Critique du rythme. Anthropologie historique du langage 1982
Ce livre opère une double critique de la théorie du signe et de la notion traditionnelle de rythme. Un de ses apports nouveaux à la théorie du langage concerne le rappel de la voix et de l’oralité, qu’il étend à la considération du rythme. Henri Meschonnic, dans la continuité de Humboldt et selon des suggestions restées vagues chez Benveniste, propose une nouvelle conception du rythme comme organisation du sujet dans le discours et paramètre essentiel de l’historicité discursive. L’auteur part de la notion de rythme chez Héraclite comme organisation du mouvant, au lieu de la notion d’alternance régulière et de symétrie, mise en place par Platon. L’application de la continuité au discours permet de renouveler tant le sujet que le discours. Ce déplacement notionnel touche à l’ensemble des présupposés du sens, selon Meschonnic, en histoire, sociologie et psychanalyse. L’analyse en chaîne ainsi entamée se veut une réponse critique de l’École de Francfort. Elle élabore une pensée du continu des rapports entre langage et culture, langage ordinaire et littérature, individu et société, à l’inverse de la pensée discontinuiste du signe aggravée par le structuralisme et la sémiotique. A travers des analyses concrètes qui empruntent à plusieurs domaines culturels, s’expose d’une manière organique (à la différence d’autres tentatives plus éclectiques comme celle d’Habermas) la tâche d’une anthropologie de la voix, de l’oralité. Celle-ci donne son amplitude éthico-politique maximale à la théorie du langage dans la société.

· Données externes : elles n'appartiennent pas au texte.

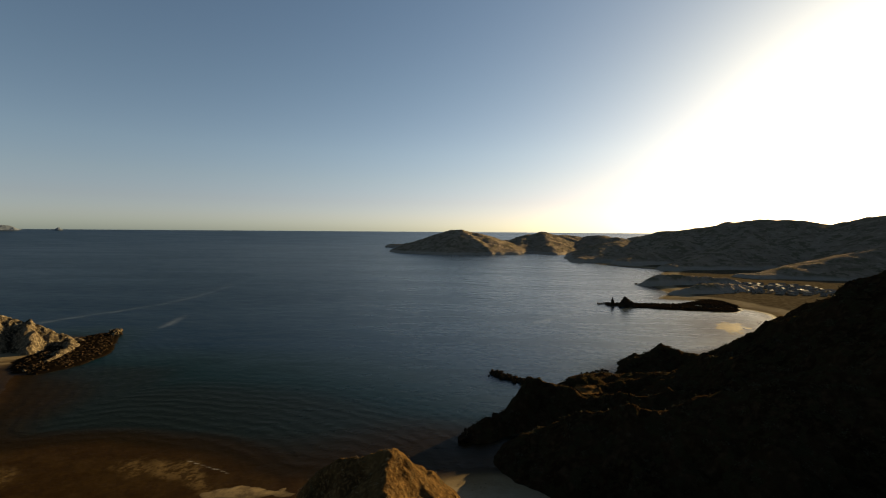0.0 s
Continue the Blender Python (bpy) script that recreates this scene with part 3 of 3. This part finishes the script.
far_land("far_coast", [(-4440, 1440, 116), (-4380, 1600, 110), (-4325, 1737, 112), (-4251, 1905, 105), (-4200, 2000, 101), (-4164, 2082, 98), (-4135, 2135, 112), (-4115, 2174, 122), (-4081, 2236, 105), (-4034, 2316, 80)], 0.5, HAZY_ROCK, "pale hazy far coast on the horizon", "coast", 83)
far_land("far_shore", [(-4300, 2060, 96), (-4160, 2390, 95), (-4060, 2540, 90), (-3960, 2700, 90), (-3890, 2790, 82)], 0.5, PALE_HAZE_ROCK, "very faint haze-blue shore behind the coast", "coast", 85, 90)
far_land("far_island", [(-3531, 3009, 74), (-3490, 3055, 97), (-3445, 3104, 104), (-3400, 3150, 99), (-3361, 3193, 72)], 0.6, BLUE_HAZE_ROCK, "hazy blue-grey island on the horizon", "island", 89)
far_land("far_islet", [(-3225, 3325, 74), (-3206, 3343, 92), (-3190, 3358, 74)], 0.9, BLUE_HAZE_ROCK, "tiny hazy islet on the horizon", "island", 97, 80)

# ---- things ----
def ground_at(x, y):
    return float(ground_height(np.array([float(x)]), np.array([float(y)]))[0])


def hill_at(name, x, y):
    x0, y0, res, h = HEIGHTS[name]
    i, j = int(round((y - y0) / res)), int(round((x - x0) / res))
    return float(h[min(max(i, 0), h.shape[0] - 1), min(max(j, 0), h.shape[1] - 1)])


WHITE = painted("white_paint", (0.44, 0.435, 0.42), 0.5)
GREY = painted("grey_paint", (0.10, 0.103, 0.106), 0.4, 0.3)
DARK = painted("dark_paint", (0.04, 0.045, 0.055), 0.3, 0.3)
RED = painted("rust_paint", (0.42, 0.10, 0.035), 0.5)
GREEN = painted("lime_paint", (0.30, 0.40, 0.08), 0.5)
GLASS_DARK = painted("tinted_glass", (0.015, 0.018, 0.022), 0.08, 0.0, 0.05)
RUBBER = painted("rubber", (0.02, 0.02, 0.02), 0.85)
CANVAS = painted("canvas", (0.42, 0.33, 0.22), 0.9)
WOOD = painted("weathered_wood", (0.20, 0.14, 0.09), 0.85, 0.0, 0.3)
PLASTER = painted("pale_plaster", (0.22, 0.185, 0.145), 0.9)
ROOFING = painted("roof_sheet", (0.11, 0.09, 0.07), 0.85)


def thing(name, label, category, group=""):
    return tagged(new(name), label, category, group)


def wheels(root, pairs, half, radius):
    for x in pairs:
        for side in (-1, 1):
            w = part("wheel", tube(radius, radius, 0.24, (x, side * half, radius), (90, 0, 0), 14), RUBBER, root)
            part("rim", tube(radius * 0.55, radius * 0.5, 0.26, (x, side * half, radius), (90, 0, 0), 10), GREY, w)


def car(paint, label, length=4.6, tall=1.75, group="camp vehicles"):
    root = thing("car", label, "car", group)
    wide = 1.85
    body = box(length, wide, 0.75, (0, 0, 0.72), 0.12)
    part("body", body, paint, root)
    part("cabin", box(length * 0.62, wide * 0.92, tall - 1.05, (-0.25, 0, 1.05 + (tall - 1.05) / 2), 0.1, taper=0.84), paint, root)
    part("windscreen", box(0.06, wide * 0.74, (tall - 1.1) * 0.8, (length * 0.29 - 0.25, 0, 1.05 + (tall - 1.05) / 2), 0.01, (0, -20, 0)), GLASS_DARK, root)
    part("rear_window", box(0.06, wide * 0.72, (tall - 1.1) * 0.7, (-length * 0.29 - 0.25, 0, 1.08 + (tall - 1.05) / 2), 0.01, (0, 20, 0)), GLASS_DARK, root)
    for side in (-1, 1):
        part("side_window", box(length * 0.46, 0.05, (tall - 1.1) * 0.62, (-0.25, side * wide * 0.43, 1.07 + (tall - 1.05) / 2), 0.01, (side * 9, 0, 0)), GLASS_DARK, root)
        part("headlight", box(0.06, 0.34, 0.16, (length / 2, side * 0.62, 0.82), 0.02), WHITE, root)
        part("bumper", box(0.16, wide * 0.9, 0.22, (side * length / 2, 0, 0.5), 0.04), DARK, root)
    wheels(root, (-length * 0.31, length * 0.31), wide * 0.46, 0.36)
    return root


def pickup(paint, label, group="beached boats and trucks"):
    root = thing("pickup_truck", label, "truck", group)
    part("chassis", box(5.2, 1.8, 0.45, (0, 0, 0.6), 0.06), DARK, root)
    part("hood", box(1.4, 1.8, 0.55, (1.9, 0, 1.0), 0.12), paint, root)
    part("cab", box(1.7, 1.75, 1.1, (0.45, 0, 1.3), 0.12, taper=0.86), paint, root)
    part("windscreen", box(0.05, 1.35, 0.55, (1.22, 0, 1.5), 0.01, (0, -14, 0)), GLASS_DARK, root)
    for side in (-1, 1):
        part("side_panel", box(2.1, 0.08, 0.55, (-1.5, side * 0.86, 1.0), 0.03), paint, root)
        part("side_window", box(1.1, 0.04, 0.42, (0.45, side * 0.83, 1.55), 0.01, (side * 7, 0, 0)), GLASS_DARK, root)
    part("tailgate", box(0.08, 1.7, 0.55, (-2.55, 0, 1.0), 0.03), paint, root)
    wheels(root, (-1.6, 1.7), 0.84, 0.38)
    return root


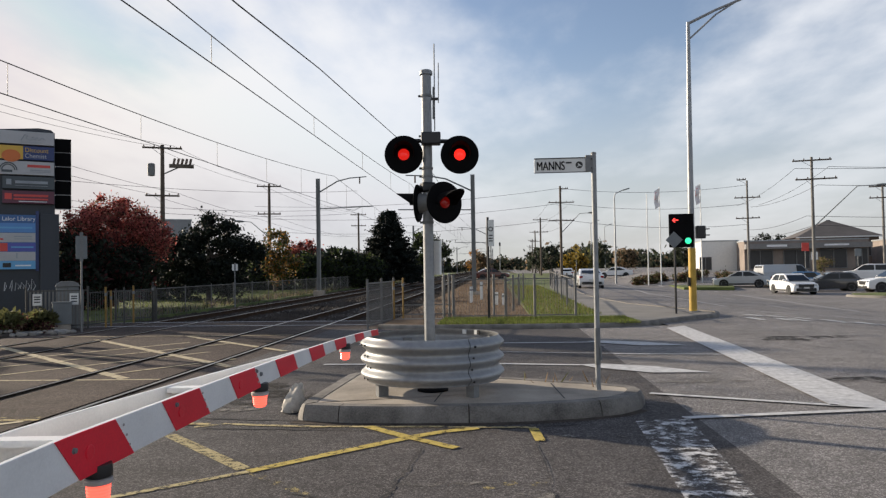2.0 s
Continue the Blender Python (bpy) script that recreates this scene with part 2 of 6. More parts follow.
M = {
    "asphalt": asphalt_material("asphalt", (0.100, 0.093, 0.091), 0.16),
    "asphalt_left": asphalt_material("asphalt_weathered", (0.088, 0.071, 0.063), 0.2),
    "asphalt_far": asphalt_material("asphalt_street", (0.215, 0.203, 0.196), 0.12),
    "asphalt_track": asphalt_material("asphalt_crossing", (0.080, 0.063, 0.054), 0.3),
    "paint_cream": paint_material("worn_cream_paint", (0.54, 0.46, 0.31), 0.50),
    "paint_yellow": paint_material("worn_yellow_paint", (0.50, 0.40, 0.20), 0.54),
    "paint_fresh": paint_material("yellow_paint", (0.54, 0.42, 0.12), 0.535),
    "paint_edge": paint_material("pale_yellow_edge_paint", (0.48, 0.40, 0.22), 0.57),
    "paint_worn": paint_material("patchy_yellow_paint", (0.44, 0.37, 0.20), 0.56, 14.0),
    "paint_faint": paint_material("faint_yellow_paint", (0.34, 0.28, 0.14), 0.69),
    "paint_white": paint_material("white_road_paint", (0.60, 0.60, 0.60), 0.44),
    "paint_old": paint_material("flaking_white_paint", (0.60, 0.60, 0.60), 0.66, 7.0, (1.0, 1.15, 1)),
    "tar": material("tar_seam", (0.012, 0.012, 0.012), 0.7, grain=60),
    "concrete": material("concrete", (0.35, 0.305, 0.25), 0.9, dark=0.42, light=1.35, grain=70, stain=1.6, bump=0.4),
    "kerb": material("kerb_concrete", (0.20, 0.185, 0.165), 0.9, dark=0.36, light=1.3, grain=60, stain=3.5, bump=0.5),
    "dirt": material("gutter_dirt", (0.07, 0.058, 0.048), 0.95, dark=0.5, light=1.6, grain=30, stain=5, bump=0.8, depth=0.01),
    "path": material("path_concrete", (0.19, 0.18, 0.165), 0.9, dark=0.7, light=1.15, grain=40, stain=0.8, bump=0.3),
    "grass": material("grass", (0.095, 0.12, 0.03), 0.9, dark=0.45, light=1.5, grain=25, stain=0.7, bump=0.8, depth=0.03),
    "dry": material("dry_grass_and_dirt", (0.15, 0.105, 0.068), 0.95, dark=0.5, light=1.35, grain=18, stain=0.9, bump=0.8, depth=0.03),
    "soil": material("verge_soil", (0.13, 0.12, 0.08), 0.95, dark=0.5, light=1.3, grain=12, stain=0.25, bump=0.6, depth=0.03),
    "ballast": material("ballast", (0.040, 0.034, 0.030), 0.95, dark=0.4, light=1.7, grain=22, stain=0.6, bump=1.0, depth=0.05),
    "rail_top": material("worn_rail_head", (0.42, 0.40, 0.38), 0.34, 0.9, grain=80, stain=1.0, bump=0.05),
    "rail_side": material("rusty_rail", (0.075, 0.05, 0.035), 0.85, 0.2, grain=60, stain=2, bump=0.4),
    # flat black for the shade inside the grooves beside the rails
    "groove_shade": material("black_groove_shade", (0.010, 0.009, 0.008), 0.95, grain=80, bump=0.2),
    "white_paint": material("white_enamel", (0.86, 0.85, 0.83), 0.35, dark=0.86, light=1.04, grain=90, stain=4.0, bump=0.03),
    "red_film": material("red_reflective_film", (0.78, 0.010, 0.034), 0.42, dark=0.85, light=1.12, grain=90, stain=2.5, bump=0.05),
    "galv": material("galvanised_steel", (0.27, 0.28, 0.285), 0.55, 0.3, dark=0.7, light=1.15, grain=25, stain=2.5, bump=0.06),
    "galv_rail": material("galvanised_guard_rail", (0.33, 0.335, 0.34), 0.5, 0.35, dark=0.65, light=1.12, grain=14, stain=1.8, bump=0.04),
    "galv_dull": material("dull_galvanised_steel", (0.19, 0.195, 0.195), 0.65, 0.15, dark=0.7, light=1.2, grain=25, stain=2, bump=0.1),
    "fence_dark": material("dark_weathered_wire", (0.075, 0.072, 0.066), 0.8, grain=20, stain=2, bump=0.1),
    "black_paint": material("black_paint", (0.010, 0.010, 0.011), 0.4, grain=40, stain=3, bump=0.05),
    "black_matt": material("matt_black_board", (0.004, 0.004, 0.0045), 0.95, grain=40, stain=3, bump=0.05),
    "lens_on": material("lit_red_lens", (0.5, 0.01, 0.01), 0.2, emit=(1.0, 0.02, 0.012), strength=1.0, grain=120, bump=0.2),
    "lens_mid": material("fading_red_lens", (0.3, 0.01, 0.01), 0.25, emit=(1.0, 0.02, 0.012), strength=0.40, grain=120, bump=0.2),
    "lens_dim": material("dim_red_lens", (0.05, 0.003, 0.003), 0.25, emit=(1.0, 0.02, 0.01), strength=0.05, grain=120, bump=0.2),
    "lens_off": material("unlit_red_lens", (0.16, 0.012, 0.014), 0.4, grain=120, bump=0.1),
    "lamp_orange": material("lit_orange_lens", (0.6, 0.08, 0.03), 0.25, emit=(1.0, 0.11, 0.075), strength=1.1, grain=60, bump=0.1),
    "lamp_rim": material("frosted_lamp_collar", (0.45, 0.40, 0.37), 0.5, grain=60, bump=0.1),
    "green_on": material("lit_green_lens", (0.05, 0.4, 0.25), 0.3, emit=(0.03, 0.85, 0.32), strength=1.1, bump=0),
    "sign_white": material("white_sign_face", (0.72, 0.72, 0.69), 0.45, dark=0.9, light=1.04, grain=30, stain=4, bump=0.02),
    "sign_black": material("black_lettering", (0.012, 0.012, 0.013), 0.5, bump=0),
    "wood": material("weathered_pole_timber", (0.12, 0.095, 0.075), 0.9, dark=0.6, light=1.25, grain=14, stain=1.2, bump=0.5),
    "wood_grey": material("silvered_pole_timber", (0.19, 0.18, 0.165), 0.9, dark=0.6, light=1.2, grain=14, stain=1.2, bump=0.4),
    "wire": material("dark_wire", (0.02, 0.02, 0.022), 0.6, bump=0),
    "yellow_dull": material("faded_yellow_paint", (0.30, 0.18, 0.045), 0.7, grain=30, stain=3, dark=0.7, bump=0.05),
    "yellow_paint": material("yellow_enamel", (0.46, 0.29, 0.04), 0.5, grain=30, stain=3, dark=0.75, bump=0.05),
}


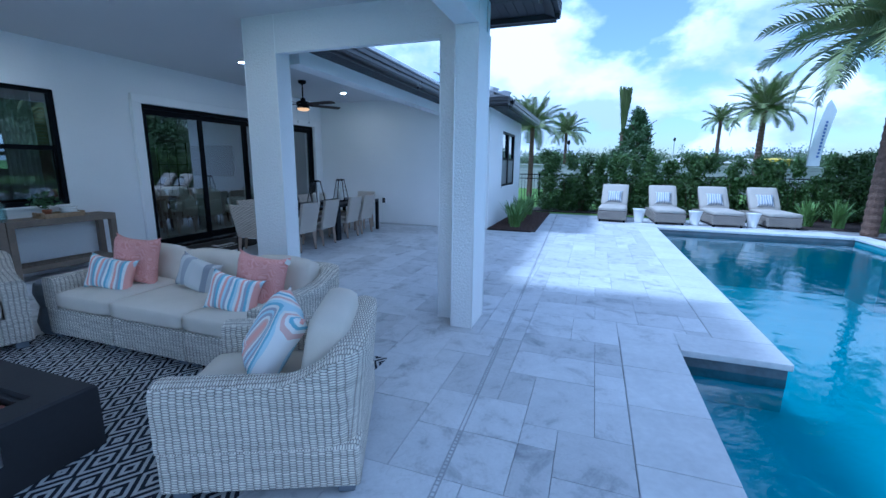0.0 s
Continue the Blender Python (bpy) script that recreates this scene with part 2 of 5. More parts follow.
def paver_mat(name, islands):
    """Grey marble: clouded tone, darker veins, and a tone and offset of its own for each stone."""
    m = bpy.data.materials.new(name)
    m.use_nodes = True
    n, l = m.node_tree.nodes, m.node_tree.links
    b = n["Principled BSDF"]
    geo = n.new("ShaderNodeNewGeometry")
    rnd = geo.outputs["Random Per Island"] if islands else n.new("ShaderNodeObjectInfo").outputs["Random"]
    off = n.new("ShaderNodeMath"); off.operation = "MULTIPLY"; off.inputs[1].default_value = 37.0
    l.new(rnd, off.inputs[0])
    def tex(scale, detail, rough=0.55, dist=0.0):
        t = n.new("ShaderNodeTexNoise"); t.noise_dimensions = "4D"
        t.inputs["Scale"].default_value, t.inputs["Detail"].default_value, t.inputs["Roughness"].default_value, t.inputs["Distortion"].default_value = scale, detail, rough, dist
        l.new(geo.outputs["Position"], t.inputs["Vector"]); l.new(off.outputs[0], t.inputs["W"])
        return t.outputs["Fac"]
    cloud, vein, grain = tex(3.6, 8, 0.66, 0.8), tex(3.8, 5, 0.6, 1.6), tex(60, 3)
    r1 = n.new("ShaderNodeValToRGB")
    r1.color_ramp.elements[0].position, r1.color_ramp.elements[1].position = 0.30, 0.68
    r1.color_ramp.elements[0].color, r1.color_ramp.elements[1].color = (0.27, 0.278, 0.297, 1), (0.61, 0.617, 0.635, 1)
    e = r1.color_ramp.elements.new(0.46); e.color = (0.53, 0.537, 0.555, 1)
    l.new(cloud, r1.inputs["Fac"])
    r2 = n.new("ShaderNodeValToRGB")
    for k_, (p_, c_) in enumerate(((0.485, 1.0), (0.50, 0.90))):
        r2.color_ramp.elements[k_].position = p_; r2.color_ramp.elements[k_].color = (c_, c_, c_, 1)
    e = r2.color_ramp.elements.new(0.515); e.color = (1, 1, 1, 1)
    l.new(vein, r2.inputs["Fac"])
    mr = n.new("ShaderNodeMapRange"); mr.inputs["To Min"].default_value, mr.inputs["To Max"].default_value = 0.85, 1.06
    l.new(rnd, mr.inputs["Value"])
    gr = n.new("ShaderNodeMapRange"); gr.inputs["To Min"].default_value, gr.inputs["To Max"].default_value = 0.9, 1.1
    l.new(grain, gr.inputs["Value"])
    m1 = n.new("ShaderNodeVectorMath"); m1.operation = "MULTIPLY"; l.new(r1.outputs["Color"], m1.inputs[0]); l.new(r2.outputs["Color"], m1.inputs[1])
    m2 = n.new("ShaderNodeVectorMath"); m2.operation = "SCALE"; l.new(m1.outputs[0], m2.inputs[0]); l.new(mr.outputs["Result"], m2.inputs["Scale"])
    m3 = n.new("ShaderNodeVectorMath"); m3.operation = "SCALE"; l.new(m2.outputs[0], m3.inputs[0]); l.new(gr.outputs["Result"], m3.inputs["Scale"])
    l.new(m3.outputs[0], b.inputs["Base Color"])
    b.inputs["Specular IOR Level"].default_value = 0.32
    rr = n.new("ShaderNodeMapRange"); rr.inputs["To Min"].default_value, rr.inputs["To Max"].default_value = 0.42, 0.7
    l.new(cloud, rr.inputs["Value"]); l.new(rr.outputs["Result"], b.inputs["Roughness"])
    bp = n.new("ShaderNodeBump"); bp.inputs["Strength"].default_value, bp.inputs["Distance"].default_value = 0.15, 0.003
    l.new(grain, bp.inputs["Height"]); l.new(bp.outputs["Normal"], b.inputs["Normal"])
    return m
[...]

La théorie du langage pour Henri Meschonnic passe donc par une critique du structuralisme et de la sémiotique. Comme Benveniste, il opère une relecture de Saussure. Mais ici l’arbitraire du signe apparaît comme historicité radicale du discours. A lire “ La nature dans la voix ”, qui introduit sa réédition au Dictionnaire des onomatopées de Charles Nodier, on s’aperçoit que Meschonnic tire systématiquement les conséquences épistémologiques du rapport entre la notion de discours et la notion de rythme comme organisation du sujet parlant.
(F. Jacques)
u Pour la poétique I, Paris. Gallimard, 1970. — Les Cinq rouleaux (Le chant des chants, Ruth, Comme ou Les Lamentations, Paroles du Sage, Esther), trad. de l’hébreu, Paris, Gallimard, 1970. — Dédicaces, proverbes (poèmes), Paris, Gallimard, 1972. — Pour la poétique II : Épistémologie de l’écriture, Poétique de la traduction, Paris, Gallimard, 1973. — Pour la poétique III : Une parole écriture, Paris, Gallimard, 1973. — Le signe et le poème, Paris, Gallimard, 1975. — Dans nos recommencements (poèmes), Paris, Gallimard, 1976. — Pour la poétique IV Écrire Hugo, Paris, Gallimard, 2 vol., 1977. — Pour la poétique V : Poésie sans réponse, Paris, Gallimard, 1978. — Légendaire chaque jour, Paris, Gallimard, 1979. — Jona et le signifiant errant, Paris, Gallimard, 1981. — Critique du rythme. Anthropologie historique du langage, Paris, Verdier, 1982. — “ La nature dans la voix ”, intr. à C. Nodier, Dictionnaire raisonné des onomatopées françaises, Paris, Éditions Trans-Europ-Repress, 1984. —Voyageurs de la voix (poèmes), Paris, Verdier, 1985. — Les états de la poétique, Paris, puf, 1985. — “ Mallarmé au-delà du silence ”, intr. à Mallarmé, Écrits sur le livre, Paris, Éditions de l’Éclat, 1986. - Le langage Heidegger, Paris, puf, 1990.
l “ Rencontre avec Henri Meschonnic ”, Les Cahiers de Poésie-Rencontre, no 14-15, sept. 1985.